Challenge:
Please give the listing again in its entirety, exactly as written.

Dataset content:
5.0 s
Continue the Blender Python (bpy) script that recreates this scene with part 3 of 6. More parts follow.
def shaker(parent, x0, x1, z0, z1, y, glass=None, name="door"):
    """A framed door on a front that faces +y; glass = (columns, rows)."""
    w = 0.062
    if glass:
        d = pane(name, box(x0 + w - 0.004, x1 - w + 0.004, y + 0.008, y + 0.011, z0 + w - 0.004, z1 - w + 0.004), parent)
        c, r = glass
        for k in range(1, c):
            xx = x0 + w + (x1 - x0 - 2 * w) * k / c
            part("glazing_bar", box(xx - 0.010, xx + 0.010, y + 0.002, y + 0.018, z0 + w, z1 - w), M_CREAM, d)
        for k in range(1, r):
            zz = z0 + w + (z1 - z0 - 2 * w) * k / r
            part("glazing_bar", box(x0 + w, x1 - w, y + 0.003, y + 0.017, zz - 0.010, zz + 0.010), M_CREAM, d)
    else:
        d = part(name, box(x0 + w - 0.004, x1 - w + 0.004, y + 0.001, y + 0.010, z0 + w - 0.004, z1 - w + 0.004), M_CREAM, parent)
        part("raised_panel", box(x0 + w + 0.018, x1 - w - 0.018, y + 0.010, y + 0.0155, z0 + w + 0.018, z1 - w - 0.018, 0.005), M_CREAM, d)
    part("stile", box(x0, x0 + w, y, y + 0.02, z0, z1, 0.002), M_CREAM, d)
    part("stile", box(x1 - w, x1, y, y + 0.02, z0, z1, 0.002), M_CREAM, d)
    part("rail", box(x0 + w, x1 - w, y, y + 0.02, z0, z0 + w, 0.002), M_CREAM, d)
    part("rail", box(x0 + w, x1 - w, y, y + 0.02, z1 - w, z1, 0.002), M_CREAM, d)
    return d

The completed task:
5.0 s
Continue the Blender Python (bpy) script that recreates this scene with part 3 of 6. More parts follow.
def shaker(parent, x0, x1, z0, z1, y, glass=None, name="door"):
    """A framed door on a front that faces +y; glass = (columns, rows)."""
    w = 0.062
    if glass:
        d = pane(name, box(x0 + w - 0.004, x1 - w + 0.004, y + 0.008, y + 0.011, z0 + w - 0.004, z1 - w + 0.004), parent)
        c, r = glass
        for k in range(1, c):
            xx = x0 + w + (x1 - x0 - 2 * w) * k / c
            part("glazing_bar", box(xx - 0.010, xx + 0.010, y + 0.002, y + 0.018, z0 + w, z1 - w), M_CREAM, d)
        for k in range(1, r):
            zz = z0 + w + (z1 - z0 - 2 * w) * k / r
            part("glazing_bar", box(x0 + w, x1 - w, y + 0.003, y + 0.017, zz - 0.010, zz + 0.010), M_CREAM, d)
    else:
        d = part(name, box(x0 + w - 0.004, x1 - w + 0.004, y + 0.001, y + 0.010, z0 + w - 0.004, z1 - w + 0.004), M_CREAM, parent)
        part("raised_panel", box(x0 + w + 0.018, x1 - w - 0.018, y + 0.010, y + 0.0155, z0 + w + 0.018, z1 - w - 0.018, 0.005), M_CREAM, d)
    part("stile", box(x0, x0 + w, y, y + 0.02, z0, z1, 0.002), M_CREAM, d)
    part("stile", box(x1 - w, x1, y, y + 0.02, z0, z1, 0.002), M_CREAM, d)
    part("rail", box(x0 + w, x1 - w, y, y + 0.02, z0, z0 + w, 0.002), M_CREAM, d)
    part("rail", box(x0 + w, x1 - w, y, y + 0.02, z1 - w, z1, 0.002), M_CREAM, d)
    return d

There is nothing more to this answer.